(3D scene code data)
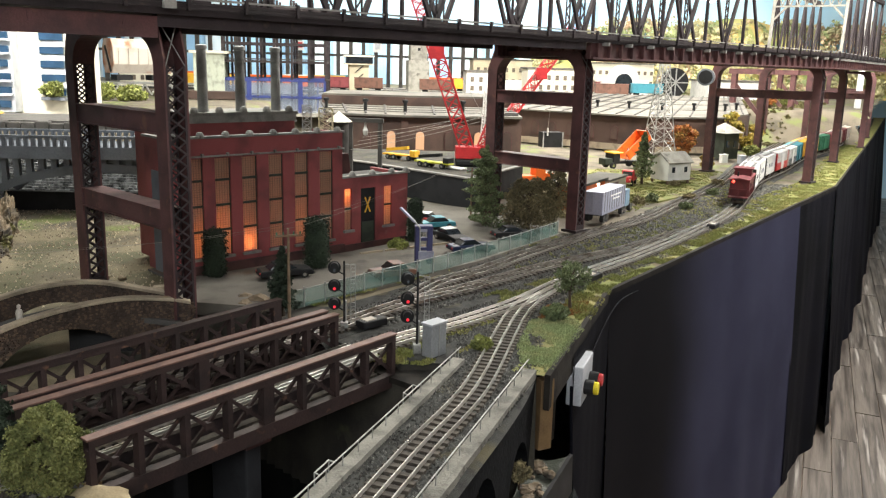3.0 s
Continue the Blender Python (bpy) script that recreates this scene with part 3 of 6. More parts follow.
green = in_poly(band((0.34, 1.52), (1.524, 2.988), 0.006, 0.05), 5200, 1) + in_poly(band((0.95, 2.28), (1.524, 2.988), 0.02, 0.13), 4200, 2) + in_poly(band((1.524, 2.988), (2.6, 4.72), 0.01, 0.13), 5200, 3)
green += in_poly([(0.6, 2.35), (1.0, 3.0), (1.25, 3.35), (1.0, 3.4), (0.75, 2.9), (0.5, 2.4)], 3000, 4) + in_poly([(0.12, 1.42), (0.3, 1.6), (0.28, 1.63), (0.1, 1.47)], 700, 5) + in_poly(STRIPS, 1500, 16) + in_poly([(0.24, 1.33), (0.272, 1.36), (0.335, 1.51), (0.36, 1.56), (0.32, 1.57), (0.24, 1.44)], 1500, 17) + in_poly([(0.6, 2.55), (0.9, 2.72), (1.08, 3.0), (1.12, 3.3), (0.72, 3.35), (0.58, 3.0)], 3500, 18)
solo("grass_tufts", tufts(green, 0.0031, 3, clump=0.36, blades=11), GRASS, "yellow-green static grass tufts on the trackside", "grass", "stuff")
pale = in_poly([(0.155, 1.1), (0.232, 1.27), (0.262, 1.34), (0.165, 1.33), (0.125, 1.2), (0.12, 1.1)], 3600, 6)
solo("pale_grass", tufts(pale, 0.0027, 5, clump=0.25, blades=14), PALEGRASS, "pale mint green grass at the table corner", "grass", "stuff")
rust = in_poly([(0.175, 1.33), (0.26, 1.37), (0.28, 1.44), (0.2, 1.41)], 900, 7)
solo("rust_grass", tufts(rust, 0.0026, 6, clump=0.35, blades=9), RUSTGRASS, "rust orange scatter grass beside the small tree", "grass", "stuff")
weeds = in_strip([(-0.03, 1.2), (0.03, 1.26), (0.09, 1.33)], 0.02, 600, 8) + in_poly([(-0.09, 1.13), (-0.01, 1.12), (0.01, 1.15), (-0.05, 1.19)], 700, 9) + in_strip([(-0.2, 1.4), (-0.05, 1.56), (0.1, 1.73), (0.32, 2.0)], 0.012, 1500, 10) + in_strip([(0.03, 1.14), (0.08, 1.22)], 0.01, 300, 14)
solo("trackside_weeds", tufts(weeds, 0.0032, 9, clump=0.42, blades=9), GRASS, "low green weeds between tracks and fence", "grass", "stuff")
bushes = in_poly([(-1.1, 1.1), (-0.74, 1.2), (-0.8, 1.42), (-0.95, 1.72), (-1.15, 1.75)], 1100, 15)
b = B()
rr_ = random.Random(3)
for x, y in bushes:
    if noise.noise(Vector((x * 8, y * 8, 2))) > 0.05:
        zz = height(x, y)
        for _ in range(9):
            a, s = rr_.uniform(0, 6.3), rr_.uniform(0.002, 0.0045)
            px, py = x + rr_.uniform(-3, 3) * s, y + rr_.uniform(-3, 3) * s
            b.add([(px - s * 0.4, py, zz), (px + s * 0.4, py, zz), (px + s * math.cos(a), py + s * math.sin(a), zz + s)], [(0, 1, 2)])
solo("hillside_grass", b, GRASS, "yellow-green moss on the rocky slope", "grass", "stuff")

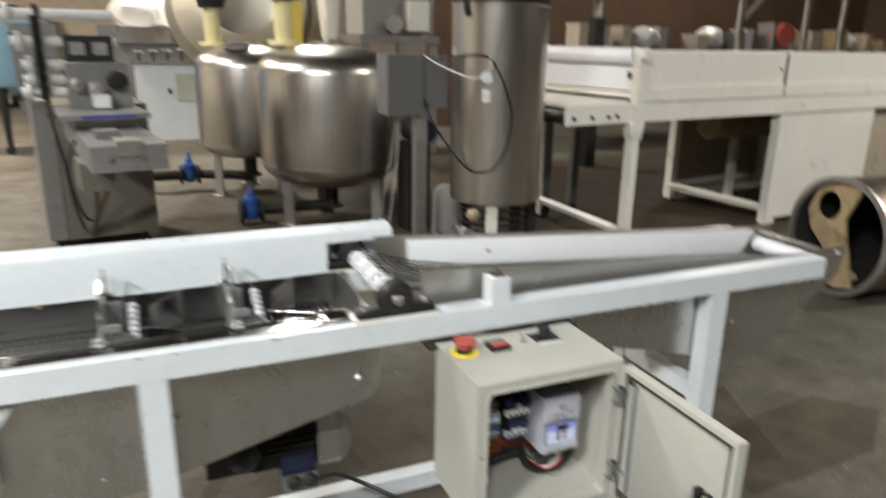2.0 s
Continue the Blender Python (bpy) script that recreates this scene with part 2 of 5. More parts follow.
    for strength, *corners in FLOOR_STAINS_AND_SHADE:
        value = None
        for (xa, ya), (xb, yb) in zip(corners, corners[1:] + corners[:1]):
            n = Vector((yb - ya, xa - xb, 0)).normalized()
            dot = t.nodes.new("ShaderNodeVectorMath")
            dot.operation = "DOT_PRODUCT"
            dot.inputs[1].default_value = n
            t.links.new(co.outputs["Object"], dot.inputs[0])
            off = t.nodes.new("ShaderNodeMath")
            off.operation, off.inputs[1].default_value = "SUBTRACT", n.x * xa + n.y * ya
            t.links.new(dot.outputs["Value"], off.inputs[0])
            if value is None:
                value = off.outputs[0]
            else:
                mx = t.nodes.new("ShaderNodeMath")
                mx.operation = "MAXIMUM"
                t.links.new(value, mx.inputs[0])
                t.links.new(off.outputs[0], mx.inputs[1])
                value = mx.outputs[0]
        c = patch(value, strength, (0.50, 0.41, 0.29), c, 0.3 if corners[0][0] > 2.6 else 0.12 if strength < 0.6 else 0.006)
    for x, y, r in FLOOR_DROPS:
        dist = t.nodes.new("ShaderNodeVectorMath")
        dist.operation, dist.inputs[1].default_value = "DISTANCE", (x, y, 0)
        t.links.new(co.outputs["Object"], dist.inputs[0])
        off = t.nodes.new("ShaderNodeMath")
        off.operation, off.inputs[1].default_value = "SUBTRACT", r
        t.links.new(dist.outputs["Value"], off.inputs[0])
        c = patch(off.outputs[0], 0.85, (0.40, 0.32, 0.26), c, 0.01)
    t.links.new(c, b.inputs["Base Color"])
    rg = t.nodes.new("ShaderNodeMapRange")
    rg.inputs["To Min"].default_value, rg.inputs["To Max"].default_value = 0.58, 0.85
    b.inputs["Specular IOR Level"].default_value = 0.35
    t.links.new(noise_at(4.0, 6, 0.6), rg.inputs["Value"])
    t.links.new(rg.outputs[0], b.inputs["Roughness"])
    bp = t.nodes.new("ShaderNodeBump")
    bp.inputs["Strength"].default_value, bp.inputs["Distance"].default_value = 0.35, 0.003
    t.links.new(noise_at(38, 8, 0.7), bp.inputs["Height"])
    t.links.new(bp.outputs[0], b.inputs["Normal"])
    return m


CONCRETE = concrete()
WHITE = mat("white_enamel", (0.61, 0.645, 0.665), 0.34, spread=0.04, scale=5, bump=0.08, bump_scale=180, dirt=(0.42, 0.38, 0.31), dirt_amount=-0.25, dirt_scale=14)
PLASTIC = mat("white_plastic", (0.68, 0.69, 0.71), 0.38, spread=0.03, scale=8, bump=0.04, bump_scale=120)
BEIGE = mat("beige_enamel", (0.43, 0.42, 0.37), 0.40, spread=0.035, scale=7, bump=0.035, bump_scale=500, dirt=(0.30, 0.25, 0.17), dirt_amount=-0.22, dirt_scale=26)
RUSTYBEIGE = mat("rust_speckled_beige_enamel", (0.44, 0.42, 0.35), 0.5, spread=0.10, scale=12, bump=0.2, bump_scale=300, dirt=(0.10, 0.065, 0.035), dirt_amount=0.55, dirt_scale=170)
POLISHED = mat("polished_stainless", (0.60, 0.59, 0.57), 0.09, metal=1.0, spread=0.06, scale=8, bump=0.01, bump_scale=60, rough_spread=0.04)
STEEL = mat("stainless_sheet", (0.54, 0.525, 0.50), 0.28, metal=0.95, spread=0.08, scale=4, stretch=(1, 1, 0.6), rough_spread=0.02)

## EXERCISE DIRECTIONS
Quote each entry above verbatim and drop the pictures.

## THE RESPONSE
3.0 s
Continue the Blender Python (bpy) script that recreates this scene with part 3 of 6. More parts follow.
green = in_poly(band((0.34, 1.52), (1.524, 2.988), 0.006, 0.05), 5200, 1) + in_poly(band((0.95, 2.28), (1.524, 2.988), 0.02, 0.13), 4200, 2) + in_poly(band((1.524, 2.988), (2.6, 4.72), 0.01, 0.13), 5200, 3)
green += in_poly([(0.6, 2.35), (1.0, 3.0), (1.25, 3.35), (1.0, 3.4), (0.75, 2.9), (0.5, 2.4)], 3000, 4) + in_poly([(0.12, 1.42), (0.3, 1.6), (0.28, 1.63), (0.1, 1.47)], 700, 5) + in_poly(STRIPS, 1500, 16) + in_poly([(0.24, 1.33), (0.272, 1.36), (0.335, 1.51), (0.36, 1.56), (0.32, 1.57), (0.24, 1.44)], 1500, 17) + in_poly([(0.6, 2.55), (0.9, 2.72), (1.08, 3.0), (1.12, 3.3), (0.72, 3.35), (0.58, 3.0)], 3500, 18)
solo("grass_tufts", tufts(green, 0.0031, 3, clump=0.36, blades=11), GRASS, "yellow-green static grass tufts on the trackside", "grass", "stuff")
pale = in_poly([(0.155, 1.1), (0.232, 1.27), (0.262, 1.34), (0.165, 1.33), (0.125, 1.2), (0.12, 1.1)], 3600, 6)
solo("pale_grass", tufts(pale, 0.0027, 5, clump=0.25, blades=14), PALEGRASS, "pale mint green grass at the table corner", "grass", "stuff")
rust = in_poly([(0.175, 1.33), (0.26, 1.37), (0.28, 1.44), (0.2, 1.41)], 900, 7)
solo("rust_grass", tufts(rust, 0.0026, 6, clump=0.35, blades=9), RUSTGRASS, "rust orange scatter grass beside the small tree", "grass", "stuff")
weeds = in_strip([(-0.03, 1.2), (0.03, 1.26), (0.09, 1.33)], 0.02, 600, 8) + in_poly([(-0.09, 1.13), (-0.01, 1.12), (0.01, 1.15), (-0.05, 1.19)], 700, 9) + in_strip([(-0.2, 1.4), (-0.05, 1.56), (0.1, 1.73), (0.32, 2.0)], 0.012, 1500, 10) + in_strip([(0.03, 1.14), (0.08, 1.22)], 0.01, 300, 14)
solo("trackside_weeds", tufts(weeds, 0.0032, 9, clump=0.42, blades=9), GRASS, "low green weeds between tracks and fence", "grass", "stuff")
bushes = in_poly([(-1.1, 1.1), (-0.74, 1.2), (-0.8, 1.42), (-0.95, 1.72), (-1.15, 1.75)], 1100, 15)
b = B()
rr_ = random.Random(3)
for x, y in bushes:
    if noise.noise(Vector((x * 8, y * 8, 2))) > 0.05:
        zz = height(x, y)
        for _ in range(9):
            a, s = rr_.uniform(0, 6.3), rr_.uniform(0.002, 0.0045)
            px, py = x + rr_.uniform(-3, 3) * s, y + rr_.uniform(-3, 3) * s
            b.add([(px - s * 0.4, py, zz), (px + s * 0.4, py, zz), (px + s * math.cos(a), py + s * math.sin(a), zz + s)], [(0, 1, 2)])
solo("hillside_grass", b, GRASS, "yellow-green moss on the rocky slope", "grass", "stuff")

2.0 s
Continue the Blender Python (bpy) script that recreates this scene with part 2 of 5. More parts follow.
    for strength, *corners in FLOOR_STAINS_AND_SHADE:
        value = None
        for (xa, ya), (xb, yb) in zip(corners, corners[1:] + corners[:1]):
            n = Vector((yb - ya, xa - xb, 0)).normalized()
            dot = t.nodes.new("ShaderNodeVectorMath")
            dot.operation = "DOT_PRODUCT"
            dot.inputs[1].default_value = n
            t.links.new(co.outputs["Object"], dot.inputs[0])
            off = t.nodes.new("ShaderNodeMath")
            off.operation, off.inputs[1].default_value = "SUBTRACT", n.x * xa + n.y * ya
            t.links.new(dot.outputs["Value"], off.inputs[0])
            if value is None:
                value = off.outputs[0]
            else:
                mx = t.nodes.new("ShaderNodeMath")
                mx.operation = "MAXIMUM"
                t.links.new(value, mx.inputs[0])
                t.links.new(off.outputs[0], mx.inputs[1])
                value = mx.outputs[0]
        c = patch(value, strength, (0.50, 0.41, 0.29), c, 0.3 if corners[0][0] > 2.6 else 0.12 if strength < 0.6 else 0.006)
    for x, y, r in FLOOR_DROPS:
        dist = t.nodes.new("ShaderNodeVectorMath")
        dist.operation, dist.inputs[1].default_value = "DISTANCE", (x, y, 0)
        t.links.new(co.outputs["Object"], dist.inputs[0])
        off = t.nodes.new("ShaderNodeMath")
        off.operation, off.inputs[1].default_value = "SUBTRACT", r
        t.links.new(dist.outputs["Value"], off.inputs[0])
        c = patch(off.outputs[0], 0.85, (0.40, 0.32, 0.26), c, 0.01)
    t.links.new(c, b.inputs["Base Color"])
    rg = t.nodes.new("ShaderNodeMapRange")
    rg.inputs["To Min"].default_value, rg.inputs["To Max"].default_value = 0.58, 0.85
    b.inputs["Specular IOR Level"].default_value = 0.35
    t.links.new(noise_at(4.0, 6, 0.6), rg.inputs["Value"])
    t.links.new(rg.outputs[0], b.inputs["Roughness"])
    bp = t.nodes.new("ShaderNodeBump")
    bp.inputs["Strength"].default_value, bp.inputs["Distance"].default_value = 0.35, 0.003
    t.links.new(noise_at(38, 8, 0.7), bp.inputs["Height"])
    t.links.new(bp.outputs[0], b.inputs["Normal"])
    return m


CONCRETE = concrete()
WHITE = mat("white_enamel", (0.61, 0.645, 0.665), 0.34, spread=0.04, scale=5, bump=0.08, bump_scale=180, dirt=(0.42, 0.38, 0.31), dirt_amount=-0.25, dirt_scale=14)
PLASTIC = mat("white_plastic", (0.68, 0.69, 0.71), 0.38, spread=0.03, scale=8, bump=0.04, bump_scale=120)
BEIGE = mat("beige_enamel", (0.43, 0.42, 0.37), 0.40, spread=0.035, scale=7, bump=0.035, bump_scale=500, dirt=(0.30, 0.25, 0.17), dirt_amount=-0.22, dirt_scale=26)
RUSTYBEIGE = mat("rust_speckled_beige_enamel", (0.44, 0.42, 0.35), 0.5, spread=0.10, scale=12, bump=0.2, bump_scale=300, dirt=(0.10, 0.065, 0.035), dirt_amount=0.55, dirt_scale=170)
POLISHED = mat("polished_stainless", (0.60, 0.59, 0.57), 0.09, metal=1.0, spread=0.06, scale=8, bump=0.01, bump_scale=60, rough_spread=0.04)
STEEL = mat("stainless_sheet", (0.54, 0.525, 0.50), 0.28, metal=0.95, spread=0.08, scale=4, stretch=(1, 1, 0.6), rough_spread=0.02)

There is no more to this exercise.